* [WRITTEN PROBLEM]
Reproduce the listing below exactly. Pictures do not belong in the copy.
☆ ☆ ☆ ☆
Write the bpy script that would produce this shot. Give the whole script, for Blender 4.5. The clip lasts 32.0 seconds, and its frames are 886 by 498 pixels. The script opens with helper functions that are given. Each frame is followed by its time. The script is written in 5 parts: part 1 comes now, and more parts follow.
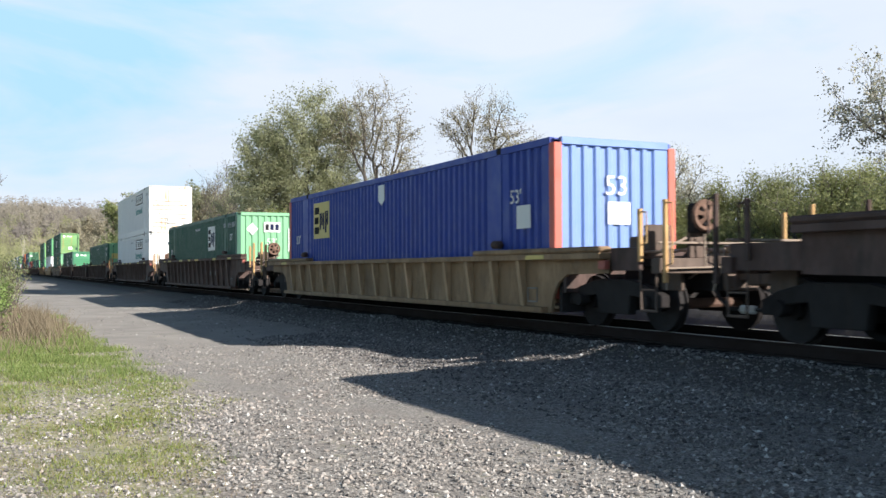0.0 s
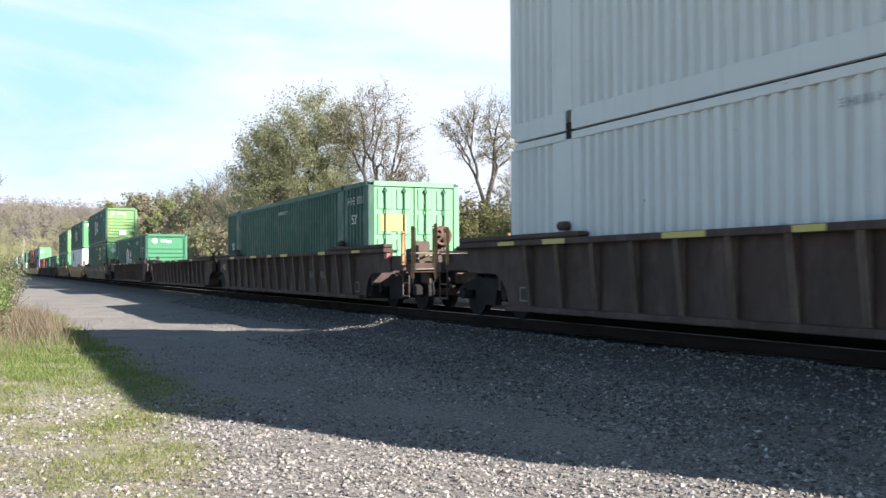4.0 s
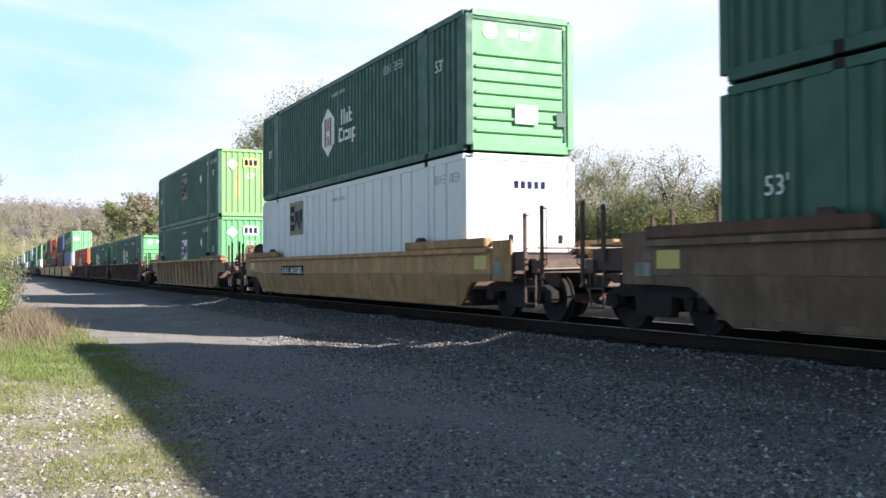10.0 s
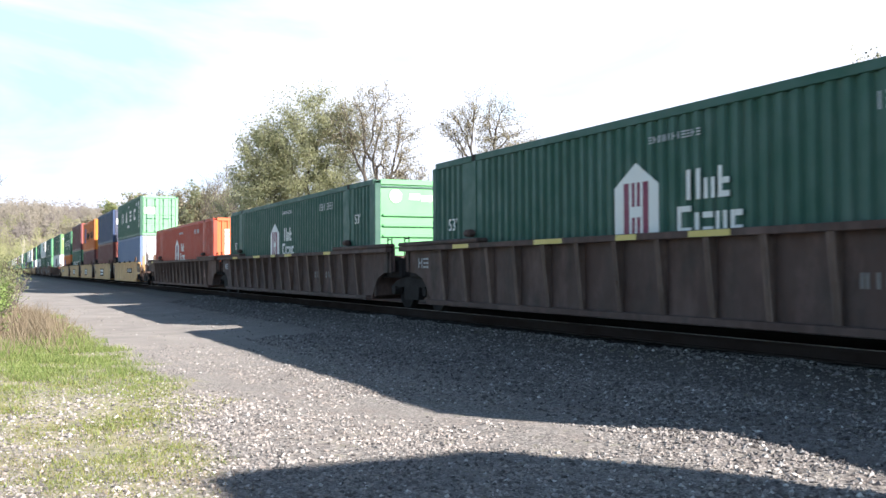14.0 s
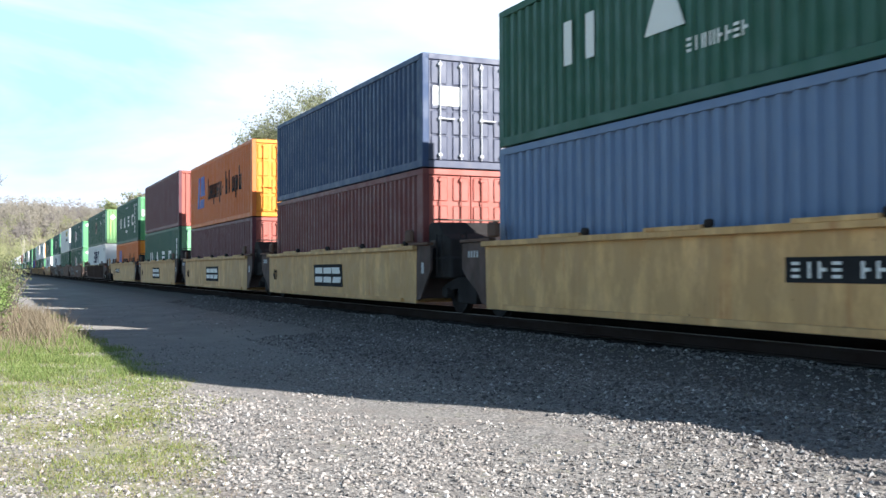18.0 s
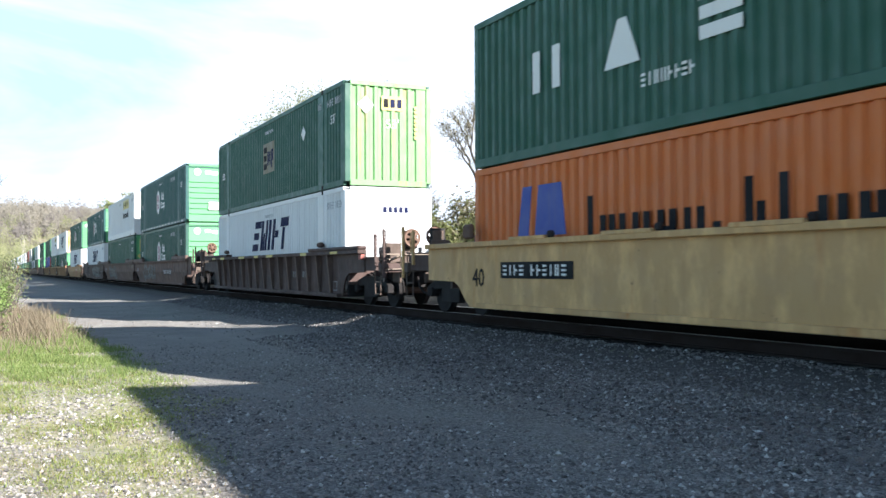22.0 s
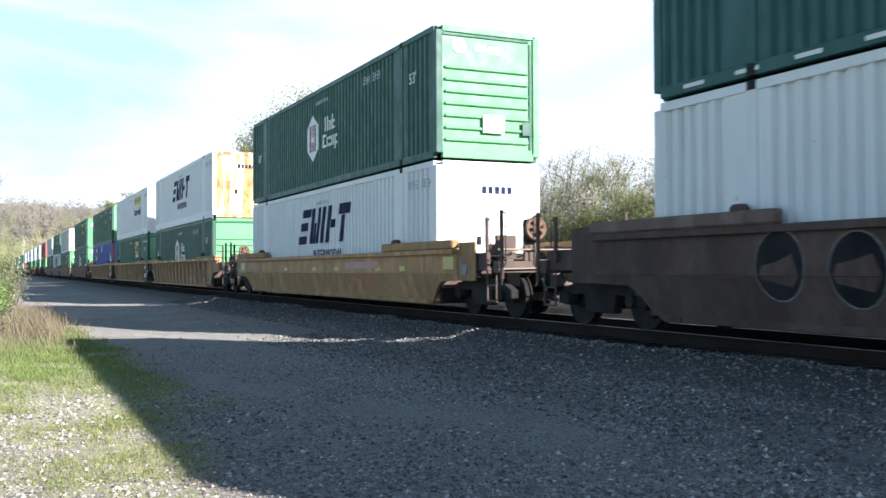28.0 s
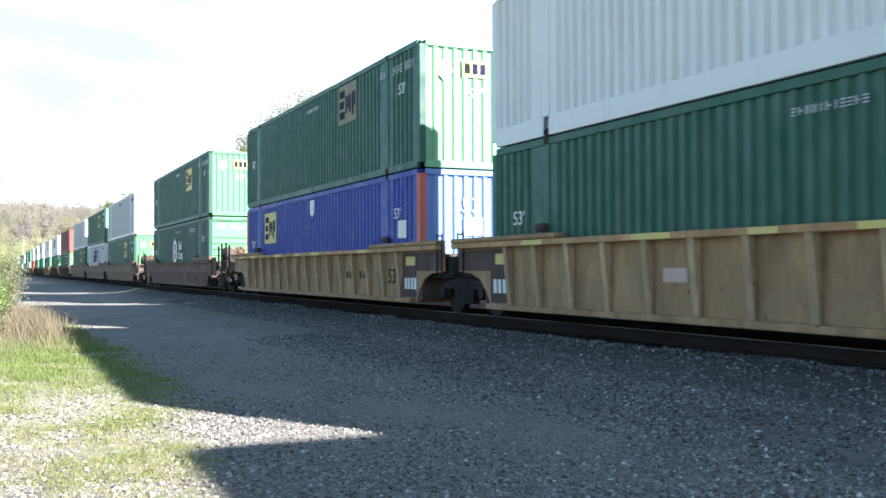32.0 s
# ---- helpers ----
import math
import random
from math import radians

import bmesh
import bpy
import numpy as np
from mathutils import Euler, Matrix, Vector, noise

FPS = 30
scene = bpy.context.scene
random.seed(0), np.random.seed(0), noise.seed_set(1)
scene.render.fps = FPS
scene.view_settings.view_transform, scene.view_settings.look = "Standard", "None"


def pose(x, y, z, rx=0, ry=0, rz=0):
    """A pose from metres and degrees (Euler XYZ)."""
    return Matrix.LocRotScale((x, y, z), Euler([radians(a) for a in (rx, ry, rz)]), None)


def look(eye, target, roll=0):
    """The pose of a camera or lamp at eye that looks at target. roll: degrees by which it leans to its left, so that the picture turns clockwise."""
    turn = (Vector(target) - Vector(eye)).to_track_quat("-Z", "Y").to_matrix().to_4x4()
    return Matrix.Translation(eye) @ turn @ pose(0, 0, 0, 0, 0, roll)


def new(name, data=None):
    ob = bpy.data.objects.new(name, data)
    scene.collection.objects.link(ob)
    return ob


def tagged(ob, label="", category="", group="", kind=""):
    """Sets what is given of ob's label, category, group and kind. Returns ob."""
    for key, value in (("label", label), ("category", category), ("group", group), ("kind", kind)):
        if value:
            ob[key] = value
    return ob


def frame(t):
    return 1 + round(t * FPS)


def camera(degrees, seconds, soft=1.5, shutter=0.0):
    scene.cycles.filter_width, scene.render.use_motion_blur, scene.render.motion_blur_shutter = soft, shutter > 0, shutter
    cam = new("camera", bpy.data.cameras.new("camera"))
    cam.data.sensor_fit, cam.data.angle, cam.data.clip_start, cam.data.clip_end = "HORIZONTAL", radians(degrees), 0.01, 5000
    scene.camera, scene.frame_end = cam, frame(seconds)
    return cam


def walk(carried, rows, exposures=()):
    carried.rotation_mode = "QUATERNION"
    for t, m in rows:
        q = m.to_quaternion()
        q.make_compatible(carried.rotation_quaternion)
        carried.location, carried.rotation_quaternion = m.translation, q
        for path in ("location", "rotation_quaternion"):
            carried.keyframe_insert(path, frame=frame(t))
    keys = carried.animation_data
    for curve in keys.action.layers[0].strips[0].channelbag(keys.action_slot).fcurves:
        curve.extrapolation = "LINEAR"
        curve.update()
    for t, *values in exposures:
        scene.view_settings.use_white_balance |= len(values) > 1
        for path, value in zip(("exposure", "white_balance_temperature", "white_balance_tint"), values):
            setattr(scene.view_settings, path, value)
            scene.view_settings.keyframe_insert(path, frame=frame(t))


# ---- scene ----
# Place: x runs along the track (the train goes towards +x), y across it, z = 0 is the top of the rail.
EYE = (0.0, 0.0, 0.96)
YAW, PITCH, ROLL = 25.188, 1.187, -0.24
cam = camera(49.68, 32.0, soft=1.5, shutter=0.12)
_a, _p = radians(YAW), radians(PITCH)
AIM = (EYE[0] - math.cos(_a) * math.cos(_p), EYE[1] + math.sin(_a) * math.cos(_p), EYE[2] + math.sin(_p))
STILL = look(EYE, AIM, ROLL)
walk(cam, [(0, STILL), (32, STILL)],
     exposures=[(t, stops, 6320 if t < 15 else (6200 if t < 18 else 6020), 15 if 9.5 < t < 14 else (13 if 3.5 < t < 5.5 else 10)) for t, stops in (
         (0, 0.92), (1, 0.95), (2, 0.84), (3, 0.81), (4, 1.17), (5, 1.08), (7, 0.94), (8, 1.1), (9, 1.12), (10, 1.16), (11, 1.24), (12, 1.42), (13.5, 1.54), (16, 1.15), (17, 1.22), (18, 1.34),
         (19, 1.77), (20.5, 1.82), (22, 1.57), (23, 1.2), (24, 1.53), (25, 1.8), (26, 1.6), (28, 1.48), (29, 1.4), (30, 1.38), (30.5, 1.6), (31, 1.58), (32, 1.88))])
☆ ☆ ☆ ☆
* [EXERCISE SOLUTION]
Write the bpy script that would produce this shot. Give the whole script, for Blender 4.5. The clip lasts 32.0 seconds, and its frames are 886 by 498 pixels. The script opens with helper functions that are given. Each frame is followed by its time. The script is written in 5 parts: part 1 comes now, and more parts follow.
0.0 s
4.0 s
10.0 s
14.0 s
18.0 s
22.0 s
28.0 s
32.0 s
# ---- helpers ----
import math
import random
from math import radians

import bmesh
import bpy
import numpy as np
from mathutils import Euler, Matrix, Vector, noise

FPS = 30
scene = bpy.context.scene
random.seed(0), np.random.seed(0), noise.seed_set(1)
scene.render.fps = FPS
scene.view_settings.view_transform, scene.view_settings.look = "Standard", "None"


def pose(x, y, z, rx=0, ry=0, rz=0):
    """A pose from metres and degrees (Euler XYZ)."""
    return Matrix.LocRotScale((x, y, z), Euler([radians(a) for a in (rx, ry, rz)]), None)


def look(eye, target, roll=0):
    """The pose of a camera or lamp at eye that looks at target. roll: degrees by which it leans to its left, so that the picture turns clockwise."""
    turn = (Vector(target) - Vector(eye)).to_track_quat("-Z", "Y").to_matrix().to_4x4()
    return Matrix.Translation(eye) @ turn @ pose(0, 0, 0, 0, 0, roll)


def new(name, data=None):
    ob = bpy.data.objects.new(name, data)
    scene.collection.objects.link(ob)
    return ob


def tagged(ob, label="", category="", group="", kind=""):
    """Sets what is given of ob's label, category, group and kind. Returns ob."""
    for key, value in (("label", label), ("category", category), ("group", group), ("kind", kind)):
        if value:
            ob[key] = value
    return ob


def frame(t):
    return 1 + round(t * FPS)


def camera(degrees, seconds, soft=1.5, shutter=0.0):
    scene.cycles.filter_width, scene.render.use_motion_blur, scene.render.motion_blur_shutter = soft, shutter > 0, shutter
    cam = new("camera", bpy.data.cameras.new("camera"))
    cam.data.sensor_fit, cam.data.angle, cam.data.clip_start, cam.data.clip_end = "HORIZONTAL", radians(degrees), 0.01, 5000
    scene.camera, scene.frame_end = cam, frame(seconds)
    return cam


def walk(carried, rows, exposures=()):
    carried.rotation_mode = "QUATERNION"
    for t, m in rows:
        q = m.to_quaternion()
        q.make_compatible(carried.rotation_quaternion)
        carried.location, carried.rotation_quaternion = m.translation, q
        for path in ("location", "rotation_quaternion"):
            carried.keyframe_insert(path, frame=frame(t))
    keys = carried.animation_data
    for curve in keys.action.layers[0].strips[0].channelbag(keys.action_slot).fcurves:
        curve.extrapolation = "LINEAR"
        curve.update()
    for t, *values in exposures:
        scene.view_settings.use_white_balance |= len(values) > 1
        for path, value in zip(("exposure", "white_balance_temperature", "white_balance_tint"), values):
            setattr(scene.view_settings, path, value)
            scene.view_settings.keyframe_insert(path, frame=frame(t))


# ---- scene ----
# Place: x runs along the track (the train goes towards +x), y across it, z = 0 is the top of the rail.
EYE = (0.0, 0.0, 0.96)
YAW, PITCH, ROLL = 25.188, 1.187, -0.24
cam = camera(49.68, 32.0, soft=1.5, shutter=0.12)
_a, _p = radians(YAW), radians(PITCH)
AIM = (EYE[0] - math.cos(_a) * math.cos(_p), EYE[1] + math.sin(_a) * math.cos(_p), EYE[2] + math.sin(_p))
STILL = look(EYE, AIM, ROLL)
walk(cam, [(0, STILL), (32, STILL)],
     exposures=[(t, stops, 6320 if t < 15 else (6200 if t < 18 else 6020), 15 if 9.5 < t < 14 else (13 if 3.5 < t < 5.5 else 10)) for t, stops in (
         (0, 0.92), (1, 0.95), (2, 0.84), (3, 0.81), (4, 1.17), (5, 1.08), (7, 0.94), (8, 1.1), (9, 1.12), (10, 1.16), (11, 1.24), (12, 1.42), (13.5, 1.54), (16, 1.15), (17, 1.22), (18, 1.34),
         (19, 1.77), (20.5, 1.82), (22, 1.57), (23, 1.2), (24, 1.53), (25, 1.8), (26, 1.6), (28, 1.48), (29, 1.4), (30, 1.38), (30.5, 1.6), (31, 1.58), (32, 1.88))])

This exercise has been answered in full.